- _SHORT EXERCISE_: Output the full listing below exactly, without the pictures.

- _DATASET EXTRACT_:
[START]

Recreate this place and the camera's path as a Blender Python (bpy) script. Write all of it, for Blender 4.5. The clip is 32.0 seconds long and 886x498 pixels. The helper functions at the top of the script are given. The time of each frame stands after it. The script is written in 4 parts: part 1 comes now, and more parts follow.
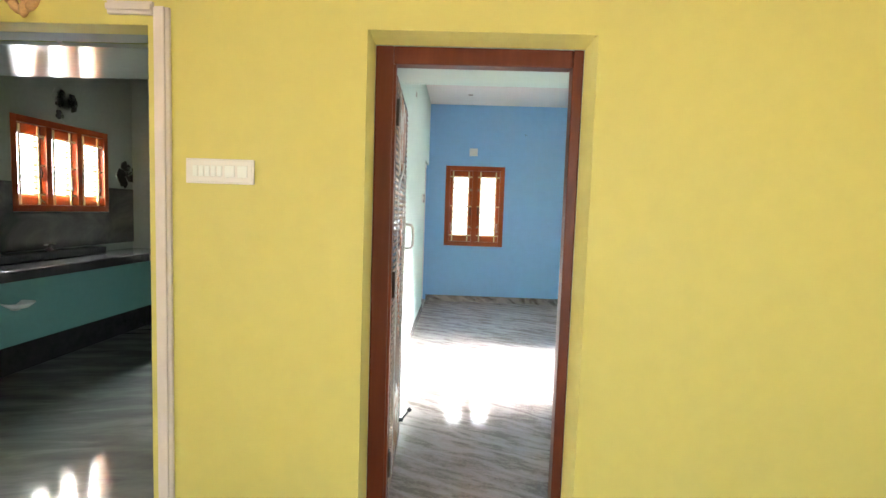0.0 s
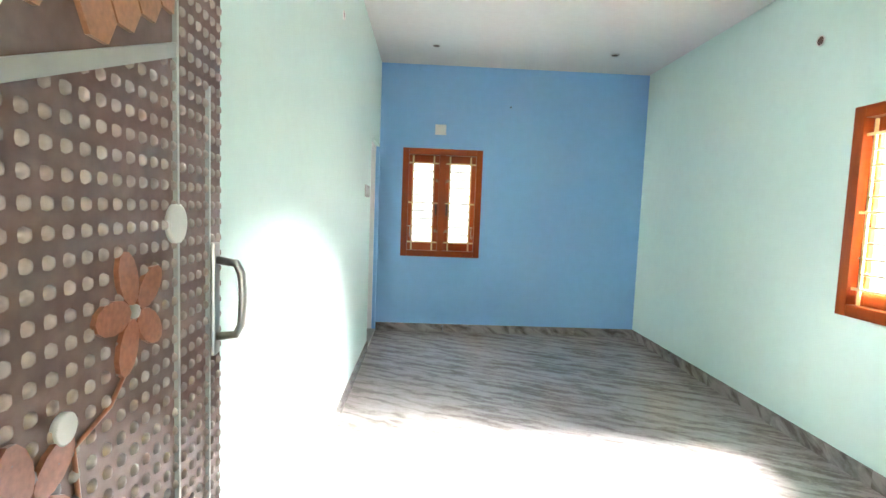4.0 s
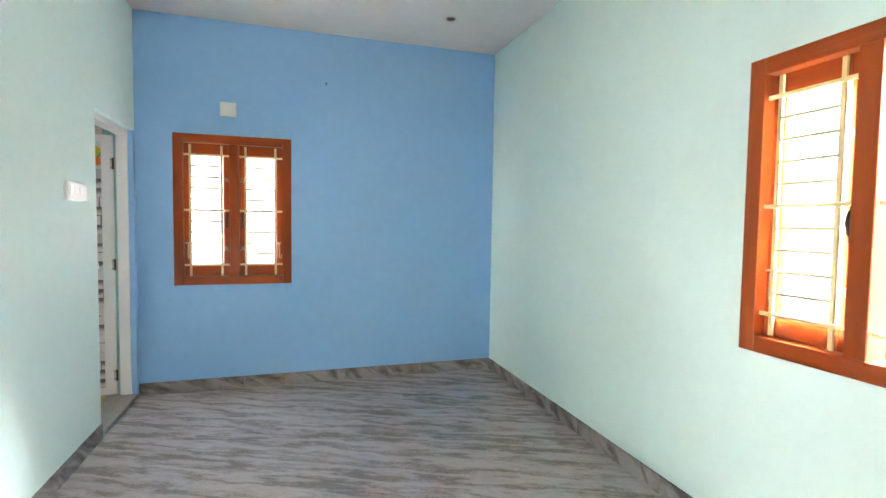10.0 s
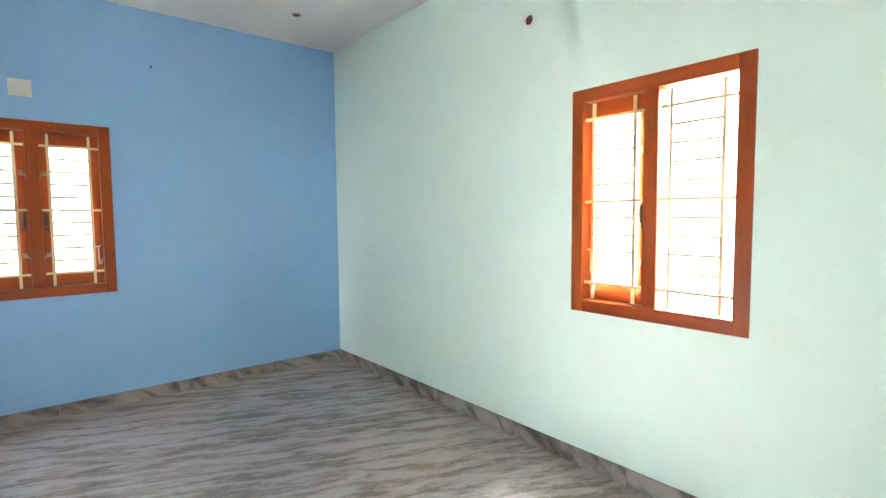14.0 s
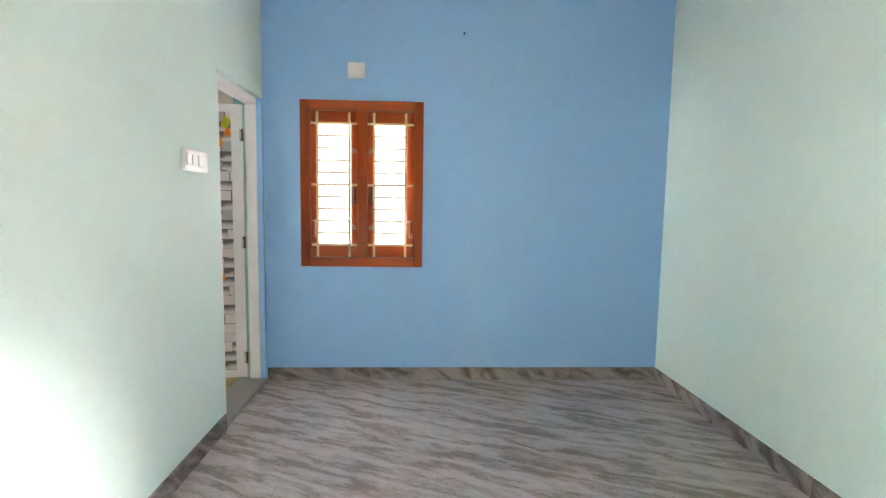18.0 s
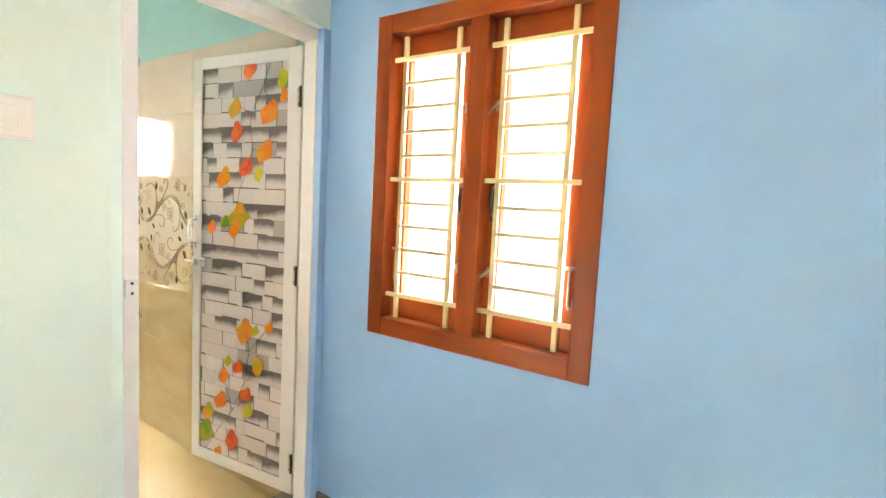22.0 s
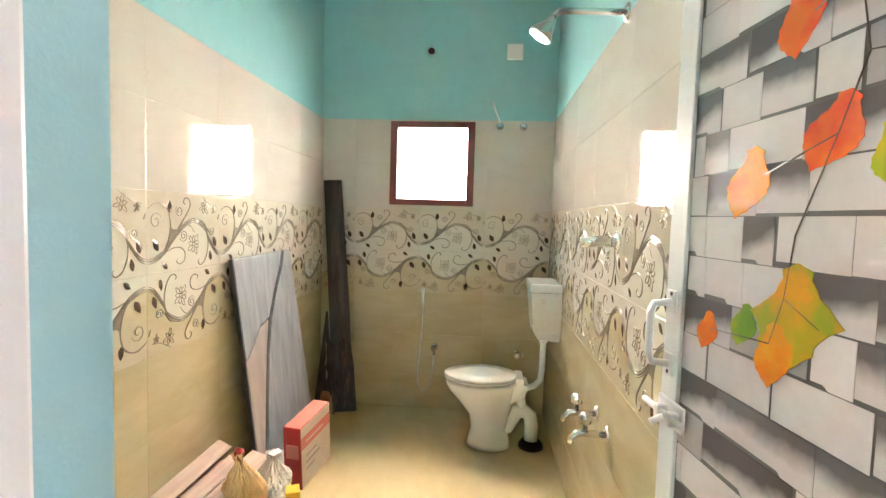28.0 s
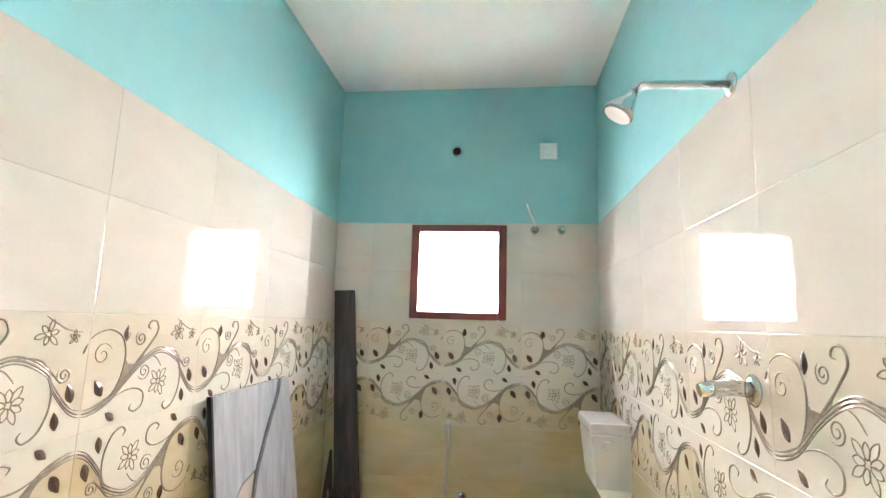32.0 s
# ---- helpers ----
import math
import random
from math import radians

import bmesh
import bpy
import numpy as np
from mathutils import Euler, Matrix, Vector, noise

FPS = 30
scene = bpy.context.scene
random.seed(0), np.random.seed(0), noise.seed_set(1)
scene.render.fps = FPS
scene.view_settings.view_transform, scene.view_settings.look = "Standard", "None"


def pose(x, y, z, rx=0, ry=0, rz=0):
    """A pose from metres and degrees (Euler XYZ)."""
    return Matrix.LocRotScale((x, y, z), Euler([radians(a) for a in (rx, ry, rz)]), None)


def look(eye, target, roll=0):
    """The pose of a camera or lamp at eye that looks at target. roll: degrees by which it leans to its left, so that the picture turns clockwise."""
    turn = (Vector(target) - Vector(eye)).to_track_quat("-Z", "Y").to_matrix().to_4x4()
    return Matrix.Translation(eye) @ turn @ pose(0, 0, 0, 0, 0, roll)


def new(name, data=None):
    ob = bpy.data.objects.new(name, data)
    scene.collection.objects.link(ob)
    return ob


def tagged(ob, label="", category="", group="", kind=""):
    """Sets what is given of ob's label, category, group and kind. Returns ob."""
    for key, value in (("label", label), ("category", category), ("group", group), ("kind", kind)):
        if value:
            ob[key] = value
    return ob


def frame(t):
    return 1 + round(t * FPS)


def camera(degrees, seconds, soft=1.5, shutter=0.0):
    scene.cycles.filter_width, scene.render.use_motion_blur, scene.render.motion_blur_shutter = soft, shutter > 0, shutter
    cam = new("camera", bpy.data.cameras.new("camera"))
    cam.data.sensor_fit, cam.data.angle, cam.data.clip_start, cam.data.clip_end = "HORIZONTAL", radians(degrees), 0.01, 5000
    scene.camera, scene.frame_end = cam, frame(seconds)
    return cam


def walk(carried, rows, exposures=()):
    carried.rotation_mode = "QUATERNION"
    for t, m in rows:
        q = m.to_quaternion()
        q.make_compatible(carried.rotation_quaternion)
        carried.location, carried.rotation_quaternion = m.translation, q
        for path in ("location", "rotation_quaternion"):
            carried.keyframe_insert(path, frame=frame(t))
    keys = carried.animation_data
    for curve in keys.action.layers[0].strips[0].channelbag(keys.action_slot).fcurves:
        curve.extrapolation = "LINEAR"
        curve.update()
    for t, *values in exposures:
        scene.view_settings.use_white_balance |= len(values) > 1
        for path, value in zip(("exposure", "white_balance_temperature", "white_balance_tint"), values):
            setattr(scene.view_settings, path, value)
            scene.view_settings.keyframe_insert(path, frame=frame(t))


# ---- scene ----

[END]

- _TASK ANSWER_:
Recreate this place and the camera's path as a Blender Python (bpy) script. Write all of it, for Blender 4.5. The clip is 32.0 seconds long and 886x498 pixels. The helper functions at the top of the script are given. The time of each frame stands after it. The script is written in 4 parts: part 1 comes now, and more parts follow.
0.0 s
4.0 s
10.0 s
14.0 s
18.0 s
22.0 s
28.0 s
32.0 s
# ---- helpers ----
import math
import random
from math import radians

import bmesh
import bpy
import numpy as np
from mathutils import Euler, Matrix, Vector, noise

FPS = 30
scene = bpy.context.scene
random.seed(0), np.random.seed(0), noise.seed_set(1)
scene.render.fps = FPS
scene.view_settings.view_transform, scene.view_settings.look = "Standard", "None"


def pose(x, y, z, rx=0, ry=0, rz=0):
    """A pose from metres and degrees (Euler XYZ)."""
    return Matrix.LocRotScale((x, y, z), Euler([radians(a) for a in (rx, ry, rz)]), None)


def look(eye, target, roll=0):
    """The pose of a camera or lamp at eye that looks at target. roll: degrees by which it leans to its left, so that the picture turns clockwise."""
    turn = (Vector(target) - Vector(eye)).to_track_quat("-Z", "Y").to_matrix().to_4x4()
    return Matrix.Translation(eye) @ turn @ pose(0, 0, 0, 0, 0, roll)


def new(name, data=None):
    ob = bpy.data.objects.new(name, data)
    scene.collection.objects.link(ob)
    return ob


def tagged(ob, label="", category="", group="", kind=""):
    """Sets what is given of ob's label, category, group and kind. Returns ob."""
    for key, value in (("label", label), ("category", category), ("group", group), ("kind", kind)):
        if value:
            ob[key] = value
    return ob


def frame(t):
    return 1 + round(t * FPS)


def camera(degrees, seconds, soft=1.5, shutter=0.0):
    scene.cycles.filter_width, scene.render.use_motion_blur, scene.render.motion_blur_shutter = soft, shutter > 0, shutter
    cam = new("camera", bpy.data.cameras.new("camera"))
    cam.data.sensor_fit, cam.data.angle, cam.data.clip_start, cam.data.clip_end = "HORIZONTAL", radians(degrees), 0.01, 5000
    scene.camera, scene.frame_end = cam, frame(seconds)
    return cam


def walk(carried, rows, exposures=()):
    carried.rotation_mode = "QUATERNION"
    for t, m in rows:
        q = m.to_quaternion()
        q.make_compatible(carried.rotation_quaternion)
        carried.location, carried.rotation_quaternion = m.translation, q
        for path in ("location", "rotation_quaternion"):
            carried.keyframe_insert(path, frame=frame(t))
    keys = carried.animation_data
    for curve in keys.action.layers[0].strips[0].channelbag(keys.action_slot).fcurves:
        curve.extrapolation = "LINEAR"
        curve.update()
    for t, *values in exposures:
        scene.view_settings.use_white_balance |= len(values) > 1
        for path, value in zip(("exposure", "white_balance_temperature", "white_balance_tint"), values):
            setattr(scene.view_settings, path, value)
            scene.view_settings.keyframe_insert(path, frame=frame(t))


# ---- scene ----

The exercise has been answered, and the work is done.